━━━ DATA SECTION
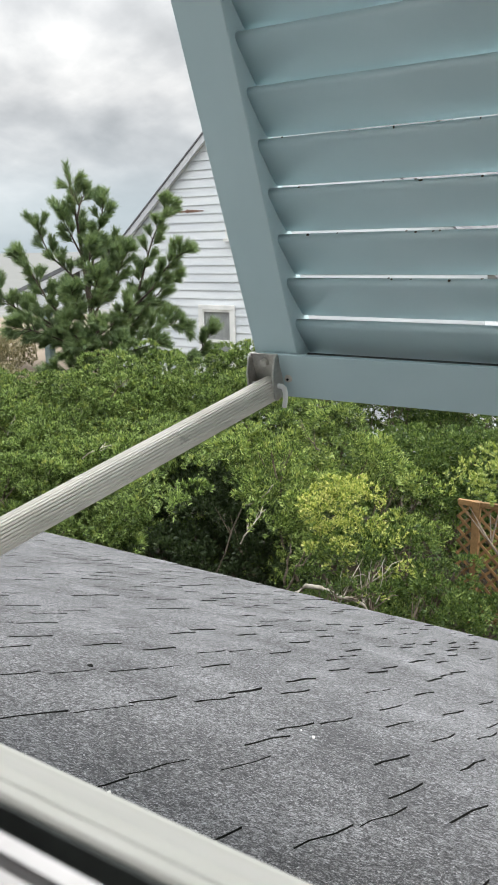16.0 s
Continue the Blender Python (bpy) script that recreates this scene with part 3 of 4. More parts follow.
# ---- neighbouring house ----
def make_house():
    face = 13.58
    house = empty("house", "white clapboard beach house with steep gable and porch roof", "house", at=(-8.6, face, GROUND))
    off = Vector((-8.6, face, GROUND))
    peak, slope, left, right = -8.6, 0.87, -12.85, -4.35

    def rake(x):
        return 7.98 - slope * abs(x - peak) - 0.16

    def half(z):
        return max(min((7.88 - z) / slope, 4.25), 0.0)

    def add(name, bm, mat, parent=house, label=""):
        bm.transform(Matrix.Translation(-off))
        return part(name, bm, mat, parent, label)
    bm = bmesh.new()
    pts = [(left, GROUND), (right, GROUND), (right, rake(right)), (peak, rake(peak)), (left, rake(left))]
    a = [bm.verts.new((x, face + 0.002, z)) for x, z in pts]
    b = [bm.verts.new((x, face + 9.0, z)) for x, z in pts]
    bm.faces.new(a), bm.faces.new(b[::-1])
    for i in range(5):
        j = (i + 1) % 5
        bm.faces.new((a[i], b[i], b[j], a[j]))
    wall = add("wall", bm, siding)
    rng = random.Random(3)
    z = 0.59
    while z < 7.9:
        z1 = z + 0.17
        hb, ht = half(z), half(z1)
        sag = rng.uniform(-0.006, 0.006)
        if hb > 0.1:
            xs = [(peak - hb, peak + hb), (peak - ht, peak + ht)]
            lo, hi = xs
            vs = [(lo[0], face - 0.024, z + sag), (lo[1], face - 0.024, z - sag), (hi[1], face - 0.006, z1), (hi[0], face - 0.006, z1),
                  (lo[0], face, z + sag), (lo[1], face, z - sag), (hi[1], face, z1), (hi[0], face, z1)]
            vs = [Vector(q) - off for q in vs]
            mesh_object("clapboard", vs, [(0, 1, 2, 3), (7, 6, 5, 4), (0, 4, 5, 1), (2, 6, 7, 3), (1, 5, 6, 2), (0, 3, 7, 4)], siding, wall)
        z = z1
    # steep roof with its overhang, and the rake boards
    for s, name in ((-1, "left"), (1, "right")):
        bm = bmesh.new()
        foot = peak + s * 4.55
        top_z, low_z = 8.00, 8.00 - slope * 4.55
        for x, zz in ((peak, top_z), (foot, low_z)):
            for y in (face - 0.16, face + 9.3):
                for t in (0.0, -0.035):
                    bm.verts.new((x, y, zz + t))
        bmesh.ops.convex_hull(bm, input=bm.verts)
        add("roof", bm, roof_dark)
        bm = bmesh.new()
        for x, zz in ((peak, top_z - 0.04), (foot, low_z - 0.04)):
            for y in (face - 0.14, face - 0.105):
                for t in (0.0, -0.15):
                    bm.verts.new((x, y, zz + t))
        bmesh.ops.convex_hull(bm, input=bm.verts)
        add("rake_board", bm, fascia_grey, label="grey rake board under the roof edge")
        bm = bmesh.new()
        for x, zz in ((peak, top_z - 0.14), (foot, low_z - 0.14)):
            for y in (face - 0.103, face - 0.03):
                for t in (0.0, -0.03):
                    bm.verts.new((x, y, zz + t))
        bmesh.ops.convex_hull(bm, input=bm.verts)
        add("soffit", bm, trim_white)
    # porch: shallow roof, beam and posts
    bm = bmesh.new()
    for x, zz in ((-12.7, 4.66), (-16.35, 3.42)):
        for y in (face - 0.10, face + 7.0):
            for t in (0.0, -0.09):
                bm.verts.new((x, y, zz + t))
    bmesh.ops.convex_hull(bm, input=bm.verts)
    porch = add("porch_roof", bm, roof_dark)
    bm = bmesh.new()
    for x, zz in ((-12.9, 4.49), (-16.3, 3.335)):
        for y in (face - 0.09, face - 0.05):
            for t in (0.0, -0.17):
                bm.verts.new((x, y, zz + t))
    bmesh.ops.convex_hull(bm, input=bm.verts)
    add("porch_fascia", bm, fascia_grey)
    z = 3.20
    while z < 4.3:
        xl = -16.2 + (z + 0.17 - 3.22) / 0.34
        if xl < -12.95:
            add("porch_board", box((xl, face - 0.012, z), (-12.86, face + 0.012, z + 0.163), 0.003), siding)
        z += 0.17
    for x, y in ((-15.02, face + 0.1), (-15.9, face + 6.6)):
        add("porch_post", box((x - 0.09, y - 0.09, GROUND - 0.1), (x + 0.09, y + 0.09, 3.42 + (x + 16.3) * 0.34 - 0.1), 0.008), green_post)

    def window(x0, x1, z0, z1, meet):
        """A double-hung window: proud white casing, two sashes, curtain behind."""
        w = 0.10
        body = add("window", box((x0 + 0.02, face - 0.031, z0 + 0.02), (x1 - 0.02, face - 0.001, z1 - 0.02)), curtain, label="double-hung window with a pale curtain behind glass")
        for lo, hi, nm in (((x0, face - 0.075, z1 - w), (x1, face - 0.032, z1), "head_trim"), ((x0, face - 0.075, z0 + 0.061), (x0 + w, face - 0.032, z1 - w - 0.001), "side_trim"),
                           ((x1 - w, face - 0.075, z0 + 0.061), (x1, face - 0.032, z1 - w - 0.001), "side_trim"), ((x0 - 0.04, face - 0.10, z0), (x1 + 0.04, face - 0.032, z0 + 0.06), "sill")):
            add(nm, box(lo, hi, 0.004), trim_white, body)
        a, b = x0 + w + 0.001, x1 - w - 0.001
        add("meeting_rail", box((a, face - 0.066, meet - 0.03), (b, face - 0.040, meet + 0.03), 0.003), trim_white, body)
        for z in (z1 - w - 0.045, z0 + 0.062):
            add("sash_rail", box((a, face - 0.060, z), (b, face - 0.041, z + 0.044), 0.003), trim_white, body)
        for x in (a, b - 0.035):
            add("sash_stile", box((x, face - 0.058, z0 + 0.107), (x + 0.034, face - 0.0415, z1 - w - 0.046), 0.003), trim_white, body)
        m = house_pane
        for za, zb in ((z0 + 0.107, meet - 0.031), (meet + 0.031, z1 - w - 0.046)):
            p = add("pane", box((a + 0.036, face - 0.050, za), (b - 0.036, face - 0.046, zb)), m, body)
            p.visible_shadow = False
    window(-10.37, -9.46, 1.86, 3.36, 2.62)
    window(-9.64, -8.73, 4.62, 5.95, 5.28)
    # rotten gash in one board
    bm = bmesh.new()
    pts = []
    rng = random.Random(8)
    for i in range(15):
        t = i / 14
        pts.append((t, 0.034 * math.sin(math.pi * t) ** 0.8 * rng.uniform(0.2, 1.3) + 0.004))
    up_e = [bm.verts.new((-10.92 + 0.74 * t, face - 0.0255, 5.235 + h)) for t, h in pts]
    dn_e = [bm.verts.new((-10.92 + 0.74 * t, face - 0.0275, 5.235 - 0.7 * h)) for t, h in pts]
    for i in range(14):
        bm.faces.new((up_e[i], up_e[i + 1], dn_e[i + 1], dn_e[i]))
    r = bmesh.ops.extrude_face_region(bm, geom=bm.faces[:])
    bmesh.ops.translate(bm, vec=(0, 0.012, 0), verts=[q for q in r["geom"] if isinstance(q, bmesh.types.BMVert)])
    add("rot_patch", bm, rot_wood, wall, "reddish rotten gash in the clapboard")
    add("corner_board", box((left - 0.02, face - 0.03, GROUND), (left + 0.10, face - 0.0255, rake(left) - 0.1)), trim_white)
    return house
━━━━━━
» REQUIRED TASK
Reproduce all of the data exactly, omitting each picture it holds.

» SOLUTION TO THE EXERCISE
16.0 s
Continue the Blender Python (bpy) script that recreates this scene with part 3 of 4. More parts follow.
# ---- neighbouring house ----
def make_house():
    face = 13.58
    house = empty("house", "white clapboard beach house with steep gable and porch roof", "house", at=(-8.6, face, GROUND))
    off = Vector((-8.6, face, GROUND))
    peak, slope, left, right = -8.6, 0.87, -12.85, -4.35

    def rake(x):
        return 7.98 - slope * abs(x - peak) - 0.16

    def half(z):
        return max(min((7.88 - z) / slope, 4.25), 0.0)

    def add(name, bm, mat, parent=house, label=""):
        bm.transform(Matrix.Translation(-off))
        return part(name, bm, mat, parent, label)
    bm = bmesh.new()
    pts = [(left, GROUND), (right, GROUND), (right, rake(right)), (peak, rake(peak)), (left, rake(left))]
    a = [bm.verts.new((x, face + 0.002, z)) for x, z in pts]
    b = [bm.verts.new((x, face + 9.0, z)) for x, z in pts]
    bm.faces.new(a), bm.faces.new(b[::-1])
    for i in range(5):
        j = (i + 1) % 5
        bm.faces.new((a[i], b[i], b[j], a[j]))
    wall = add("wall", bm, siding)
    rng = random.Random(3)
    z = 0.59
    while z < 7.9:
        z1 = z + 0.17
        hb, ht = half(z), half(z1)
        sag = rng.uniform(-0.006, 0.006)
        if hb > 0.1:
            xs = [(peak - hb, peak + hb), (peak - ht, peak + ht)]
            lo, hi = xs
            vs = [(lo[0], face - 0.024, z + sag), (lo[1], face - 0.024, z - sag), (hi[1], face - 0.006, z1), (hi[0], face - 0.006, z1),
                  (lo[0], face, z + sag), (lo[1], face, z - sag), (hi[1], face, z1), (hi[0], face, z1)]
            vs = [Vector(q) - off for q in vs]
            mesh_object("clapboard", vs, [(0, 1, 2, 3), (7, 6, 5, 4), (0, 4, 5, 1), (2, 6, 7, 3), (1, 5, 6, 2), (0, 3, 7, 4)], siding, wall)
        z = z1
    # steep roof with its overhang, and the rake boards
    for s, name in ((-1, "left"), (1, "right")):
        bm = bmesh.new()
        foot = peak + s * 4.55
        top_z, low_z = 8.00, 8.00 - slope * 4.55
        for x, zz in ((peak, top_z), (foot, low_z)):
            for y in (face - 0.16, face + 9.3):
                for t in (0.0, -0.035):
                    bm.verts.new((x, y, zz + t))
        bmesh.ops.convex_hull(bm, input=bm.verts)
        add("roof", bm, roof_dark)
        bm = bmesh.new()
        for x, zz in ((peak, top_z - 0.04), (foot, low_z - 0.04)):
            for y in (face - 0.14, face - 0.105):
                for t in (0.0, -0.15):
                    bm.verts.new((x, y, zz + t))
        bmesh.ops.convex_hull(bm, input=bm.verts)
        add("rake_board", bm, fascia_grey, label="grey rake board under the roof edge")
        bm = bmesh.new()
        for x, zz in ((peak, top_z - 0.14), (foot, low_z - 0.14)):
            for y in (face - 0.103, face - 0.03):
                for t in (0.0, -0.03):
                    bm.verts.new((x, y, zz + t))
        bmesh.ops.convex_hull(bm, input=bm.verts)
        add("soffit", bm, trim_white)
    # porch: shallow roof, beam and posts
    bm = bmesh.new()
    for x, zz in ((-12.7, 4.66), (-16.35, 3.42)):
        for y in (face - 0.10, face + 7.0):
            for t in (0.0, -0.09):
                bm.verts.new((x, y, zz + t))
    bmesh.ops.convex_hull(bm, input=bm.verts)
    porch = add("porch_roof", bm, roof_dark)
    bm = bmesh.new()
    for x, zz in ((-12.9, 4.49), (-16.3, 3.335)):
        for y in (face - 0.09, face - 0.05):
            for t in (0.0, -0.17):
                bm.verts.new((x, y, zz + t))
    bmesh.ops.convex_hull(bm, input=bm.verts)
    add("porch_fascia", bm, fascia_grey)
    z = 3.20
    while z < 4.3:
        xl = -16.2 + (z + 0.17 - 3.22) / 0.34
        if xl < -12.95:
            add("porch_board", box((xl, face - 0.012, z), (-12.86, face + 0.012, z + 0.163), 0.003), siding)
        z += 0.17
    for x, y in ((-15.02, face + 0.1), (-15.9, face + 6.6)):
        add("porch_post", box((x - 0.09, y - 0.09, GROUND - 0.1), (x + 0.09, y + 0.09, 3.42 + (x + 16.3) * 0.34 - 0.1), 0.008), green_post)

    def window(x0, x1, z0, z1, meet):
        """A double-hung window: proud white casing, two sashes, curtain behind."""
        w = 0.10
        body = add("window", box((x0 + 0.02, face - 0.031, z0 + 0.02), (x1 - 0.02, face - 0.001, z1 - 0.02)), curtain, label="double-hung window with a pale curtain behind glass")
        for lo, hi, nm in (((x0, face - 0.075, z1 - w), (x1, face - 0.032, z1), "head_trim"), ((x0, face - 0.075, z0 + 0.061), (x0 + w, face - 0.032, z1 - w - 0.001), "side_trim"),
                           ((x1 - w, face - 0.075, z0 + 0.061), (x1, face - 0.032, z1 - w - 0.001), "side_trim"), ((x0 - 0.04, face - 0.10, z0), (x1 + 0.04, face - 0.032, z0 + 0.06), "sill")):
            add(nm, box(lo, hi, 0.004), trim_white, body)
        a, b = x0 + w + 0.001, x1 - w - 0.001
        add("meeting_rail", box((a, face - 0.066, meet - 0.03), (b, face - 0.040, meet + 0.03), 0.003), trim_white, body)
        for z in (z1 - w - 0.045, z0 + 0.062):
            add("sash_rail", box((a, face - 0.060, z), (b, face - 0.041, z + 0.044), 0.003), trim_white, body)
        for x in (a, b - 0.035):
            add("sash_stile", box((x, face - 0.058, z0 + 0.107), (x + 0.034, face - 0.0415, z1 - w - 0.046), 0.003), trim_white, body)
        m = house_pane
        for za, zb in ((z0 + 0.107, meet - 0.031), (meet + 0.031, z1 - w - 0.046)):
            p = add("pane", box((a + 0.036, face - 0.050, za), (b - 0.036, face - 0.046, zb)), m, body)
            p.visible_shadow = False
    window(-10.37, -9.46, 1.86, 3.36, 2.62)
    window(-9.64, -8.73, 4.62, 5.95, 5.28)
    # rotten gash in one board
    bm = bmesh.new()
    pts = []
    rng = random.Random(8)
    for i in range(15):
        t = i / 14
        pts.append((t, 0.034 * math.sin(math.pi * t) ** 0.8 * rng.uniform(0.2, 1.3) + 0.004))
    up_e = [bm.verts.new((-10.92 + 0.74 * t, face - 0.0255, 5.235 + h)) for t, h in pts]
    dn_e = [bm.verts.new((-10.92 + 0.74 * t, face - 0.0275, 5.235 - 0.7 * h)) for t, h in pts]
    for i in range(14):
        bm.faces.new((up_e[i], up_e[i + 1], dn_e[i + 1], dn_e[i]))
    r = bmesh.ops.extrude_face_region(bm, geom=bm.faces[:])
    bmesh.ops.translate(bm, vec=(0, 0.012, 0), verts=[q for q in r["geom"] if isinstance(q, bmesh.types.BMVert)])
    add("rot_patch", bm, rot_wood, wall, "reddish rotten gash in the clapboard")
    add("corner_board", box((left - 0.02, face - 0.03, GROUND), (left + 0.10, face - 0.0255, rake(left) - 0.1)), trim_white)
    return house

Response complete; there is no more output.